You have a good piont that “market has nothing to do with fairness”. Ha, that is why socialism is so appealing, because it claim to favor fairness over market. Market is brutal, but it squeezes out efficiency.

Finally, I have to say that I do not object social welfare. Anyway, I am still poor. My point is that, some people are against CCP simply for the sake of anti-CCP. The WaPo’s article is case in point. They are not analyzing the situation objectively, intentionally or unintentionally.

CCP was indeed bad in old days. Hey, Spanish inquisition burned thousands of people, let alone millions of peopel died from crusade war. Today, Rome catholic is till quite respectable. So far, I think CCP is doing most right things.

November 29, 2004 @ 7:29 pm | Comment

‘My point is that, some people are against CCP simply for the sake of anti-CCP.”
I don’t understand. Is siding with the migrants and chinese peasants anti-CCP? What happened to “serve the People” CCP ideal, huh? These people represent the majority of the country, they brought the CCP to power, originally the CCP is NOTHING without the Chinese peasants.
What I see is the CCP is turning his back on the majority of Chinese people while pretending to serve them. That’s called hypocrisy.

November 29, 2004 @ 8:10 pm | Comment

Cryystal,

Let’s be realistic. Ok, let’s be sympathetic to those peasants. Order all factory pay good wages and health care. Is that what you would like to see?

So, what is next? Job will be GONE! Do you know that for many factory, their profit magin is less than 5%? You are just repeating those old socialist crap. Please try to find a real solution.

November 29, 2004 @ 8:45 pm | Comment

I don’t know about Guangdong, but in Northeastern China, where I visit frequently, strikes have been pretty common place for over a decade, and these are strikes against state-owned enterprises. These strikes are pretty much always ended by negotiation and not troops with machine guns as some commenters are implying. By any measure, Guangdong is far more open and progressive than NE China, and I’d guess that a strike there would be no big deal, certainly entailing no more risk to the strikers than the loss of their jobs.

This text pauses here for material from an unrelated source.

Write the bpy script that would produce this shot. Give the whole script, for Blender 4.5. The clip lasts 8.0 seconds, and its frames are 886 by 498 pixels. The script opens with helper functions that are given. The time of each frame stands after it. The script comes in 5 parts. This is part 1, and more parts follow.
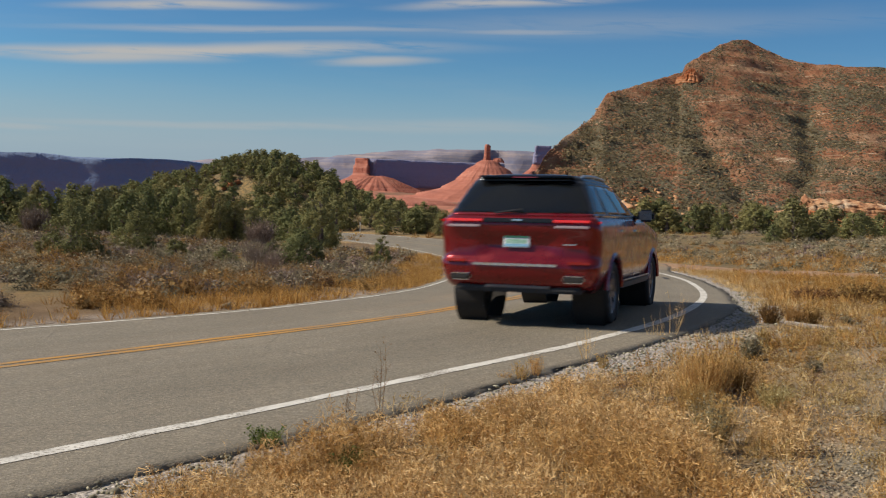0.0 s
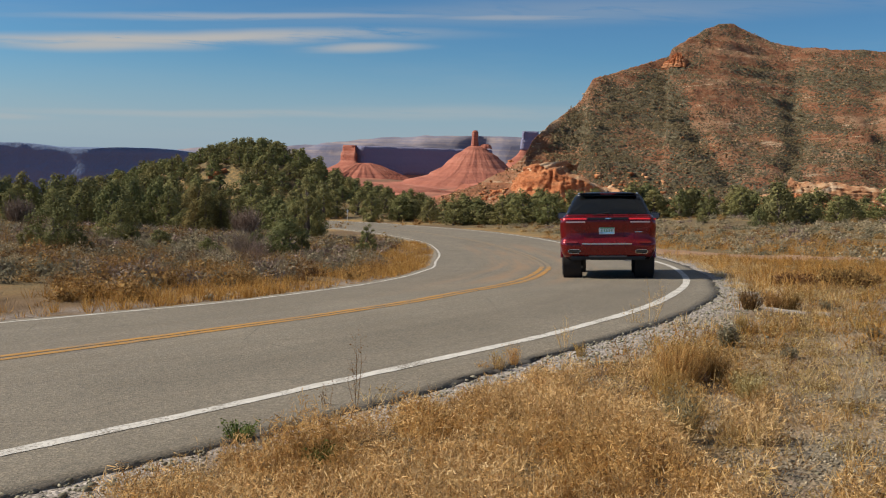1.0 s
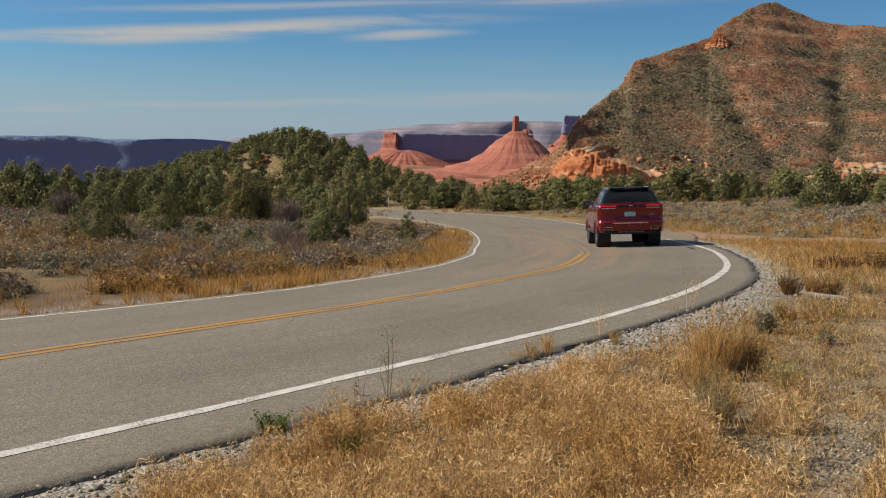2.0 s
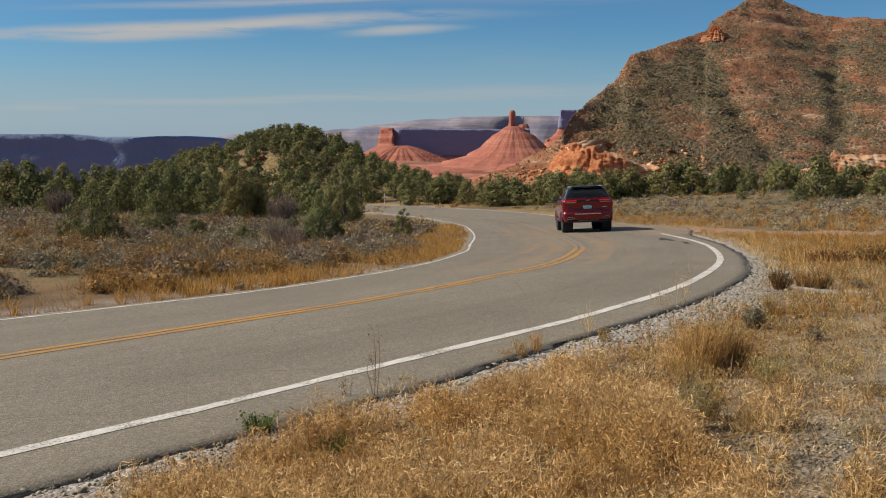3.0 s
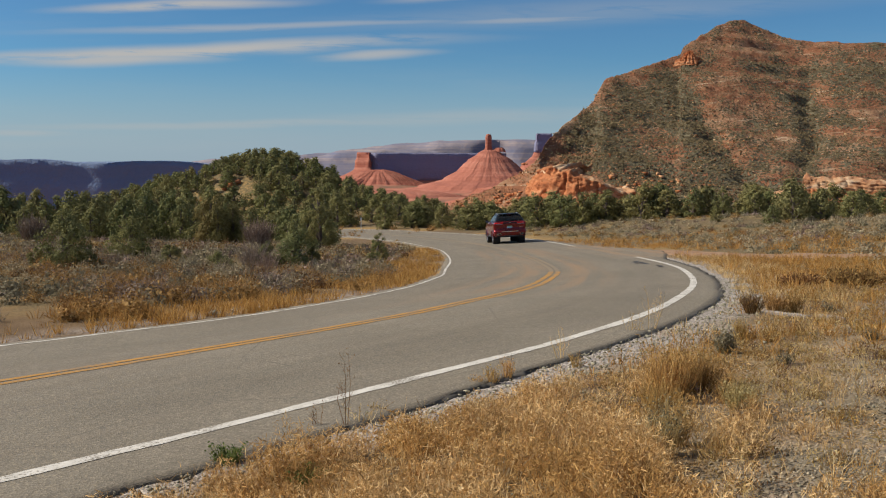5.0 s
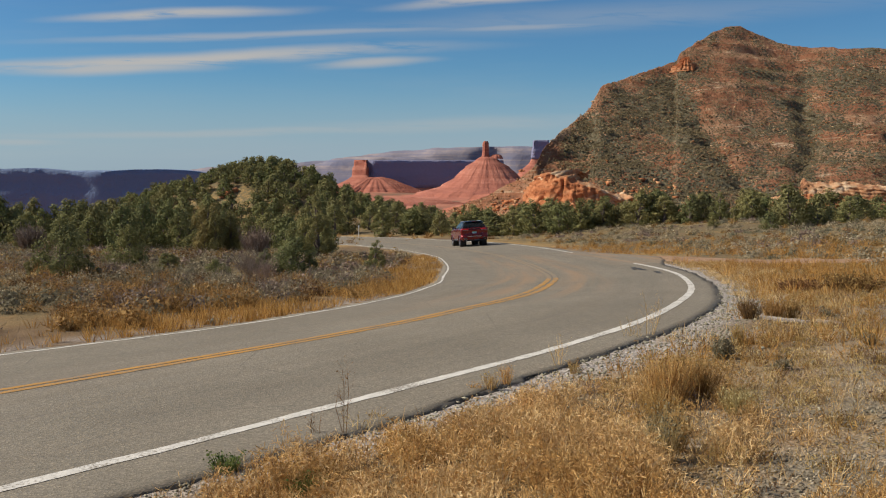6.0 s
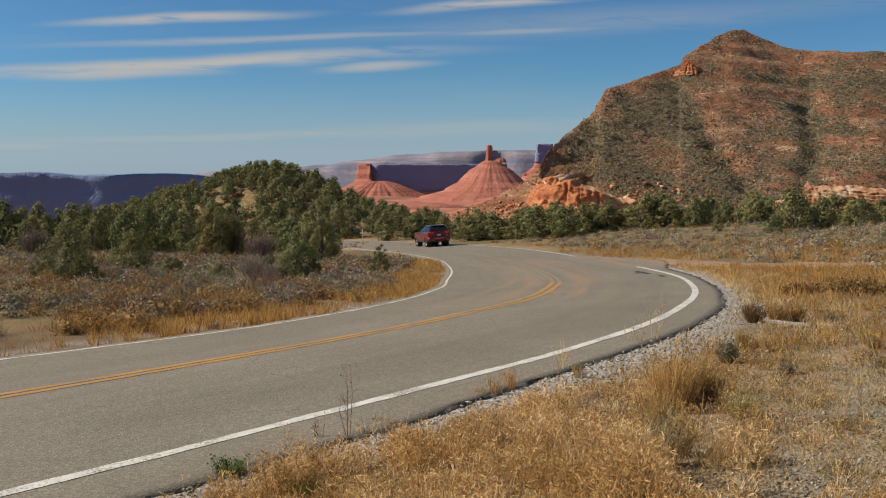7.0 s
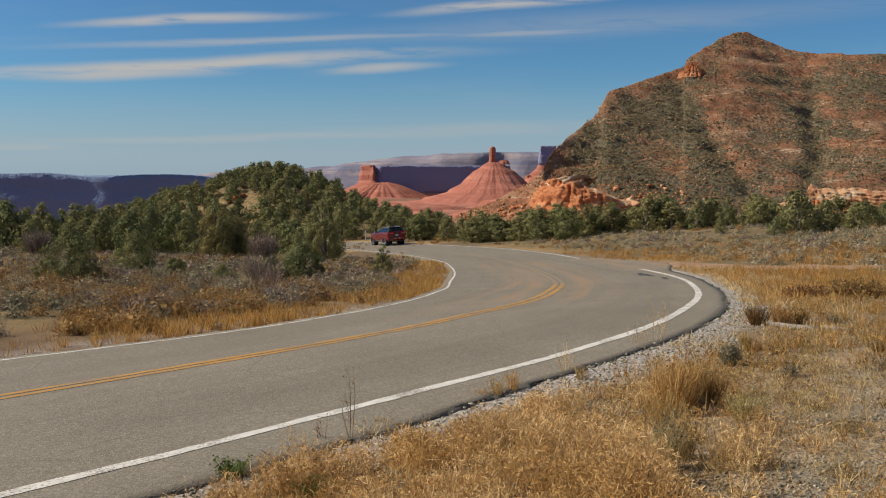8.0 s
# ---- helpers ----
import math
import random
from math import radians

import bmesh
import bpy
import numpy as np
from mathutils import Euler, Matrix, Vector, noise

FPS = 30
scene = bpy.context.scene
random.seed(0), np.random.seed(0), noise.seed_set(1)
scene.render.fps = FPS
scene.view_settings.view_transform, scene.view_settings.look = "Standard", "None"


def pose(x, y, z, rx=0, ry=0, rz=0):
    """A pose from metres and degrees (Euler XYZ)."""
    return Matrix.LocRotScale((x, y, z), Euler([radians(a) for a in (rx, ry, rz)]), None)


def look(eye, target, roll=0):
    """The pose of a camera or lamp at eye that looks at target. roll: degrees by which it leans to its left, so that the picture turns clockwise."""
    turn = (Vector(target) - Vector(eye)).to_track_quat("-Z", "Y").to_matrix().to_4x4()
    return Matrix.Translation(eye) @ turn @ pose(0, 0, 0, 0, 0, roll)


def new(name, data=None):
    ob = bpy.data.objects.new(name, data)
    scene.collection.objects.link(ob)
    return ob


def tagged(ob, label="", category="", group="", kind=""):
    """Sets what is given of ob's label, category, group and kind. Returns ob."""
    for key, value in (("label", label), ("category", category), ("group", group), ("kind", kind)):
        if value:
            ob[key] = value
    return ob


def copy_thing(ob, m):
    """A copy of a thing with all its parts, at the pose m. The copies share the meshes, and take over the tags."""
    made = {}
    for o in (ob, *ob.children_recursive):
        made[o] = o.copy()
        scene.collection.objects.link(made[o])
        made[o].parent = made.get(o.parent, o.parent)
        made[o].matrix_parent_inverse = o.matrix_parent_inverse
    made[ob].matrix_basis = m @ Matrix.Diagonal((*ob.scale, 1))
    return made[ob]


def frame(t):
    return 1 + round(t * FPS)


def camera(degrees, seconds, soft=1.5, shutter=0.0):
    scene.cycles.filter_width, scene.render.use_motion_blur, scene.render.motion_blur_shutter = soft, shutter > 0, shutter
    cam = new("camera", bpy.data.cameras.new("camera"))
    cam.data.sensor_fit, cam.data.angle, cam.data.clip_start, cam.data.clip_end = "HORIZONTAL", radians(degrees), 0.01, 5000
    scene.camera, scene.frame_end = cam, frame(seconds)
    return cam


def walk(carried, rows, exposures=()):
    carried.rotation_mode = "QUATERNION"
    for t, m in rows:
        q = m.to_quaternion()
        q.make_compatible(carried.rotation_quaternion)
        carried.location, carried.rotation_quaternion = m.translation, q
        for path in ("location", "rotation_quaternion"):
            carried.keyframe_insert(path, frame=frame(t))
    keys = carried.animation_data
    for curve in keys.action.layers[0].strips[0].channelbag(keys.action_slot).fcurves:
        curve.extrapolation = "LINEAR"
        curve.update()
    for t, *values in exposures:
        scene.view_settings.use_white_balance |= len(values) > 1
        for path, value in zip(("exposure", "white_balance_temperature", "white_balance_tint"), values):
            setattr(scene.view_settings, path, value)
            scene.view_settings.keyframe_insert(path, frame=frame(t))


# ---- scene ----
# Eye height reference: the last camera place is 2.0 m over the world's zero.
EYE = 2.0

cam = camera(46.2, 8.0, soft=1.08, shutter=0.4)
CAMERA_ROWS = [
    # t, x, z, yaw, pitch, roll
    (0.0, -0.320, -0.130, -0.30, -5.05, -2.28),
    (0.5, -0.275, -0.110, -1.63, -5.43, -2.48),
    (1.0, -0.218, -0.088, -0.98, -5.77, -1.78),
    (1.5, -0.176, -0.070, 0.99, -6.23, -1.17),
    (3.0, -0.051, -0.030, 1.06, -6.83, -0.37),
    (3.5, -0.022, -0.010, 0.47, -6.62, -0.45),
    (4.0, -0.004, -0.004, 0.05, -6.07, -0.29),
    (4.5, 0.0, 0.0, -0.12, -5.76, -0.30),
    (6.0, 0.0, 0.0, -0.38, -5.13, 0.08),
    (6.5, 0.0, 0.0, -0.32, -5.02, 0.13),
    (7.0, 0.0, 0.0, -0.18, -4.92, 0.13),
    (7.5, 0.0, 0.0, -0.09, -4.88, 0.15),
    (8.0, 0.0, 0.0, 0.0, -4.83, 0.0),
]
walk(cam, [(t, pose(x, 0.0, EYE + z, 90 + p, r, w)) for t, x, z, w, p, r in CAMERA_ROWS])

# ---------------------------------------------------------------- light
SUN_TO = Vector((-1.0, 0.03, 0.80)).normalized()
sun = new("sun", bpy.data.lights.new("sun", "SUN"))
sun.data.energy, sun.data.angle, sun.data.color = 4.2, radians(0.55), (1.0, 0.90, 0.76)
sun.matrix_world = look(SUN_TO * 50, (0, 0, 0))
scene.view_settings.exposure = 0.50


def link(tree, a, b):
    tree.links.new(a, b)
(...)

November 29, 2004 @ 10:17 pm | Comment

Geeez all this time, I was worrying about the migrants being exploited, when the employers were the ones in danger of being taken advantage of!

Sorry, I just don’t believe that hundreds of multinationals outsource to China because they are attracted by the “less than 5% profit margin” possibility. Same for Chinese factories.
I don’t believe the economic boom in this country is based on this ridiculous figure.
In other words, “less than 5%”? That’s BS, man.

November 30, 2004 @ 4:13 am | Comment

My solution is that labourers/migrants should get better wages (I thought I had gotten my point accross by now), or else social unrest will inevitably spread throughout the country. You know that, I know that, and the CCP knows that.

November 30, 2004 @ 4:23 am | Comment

Steve: “So far, I think CCP is doing
most right things.”

I think we can leave it at that. We’re not going to convince one another. Let those sucky peasants eat cake!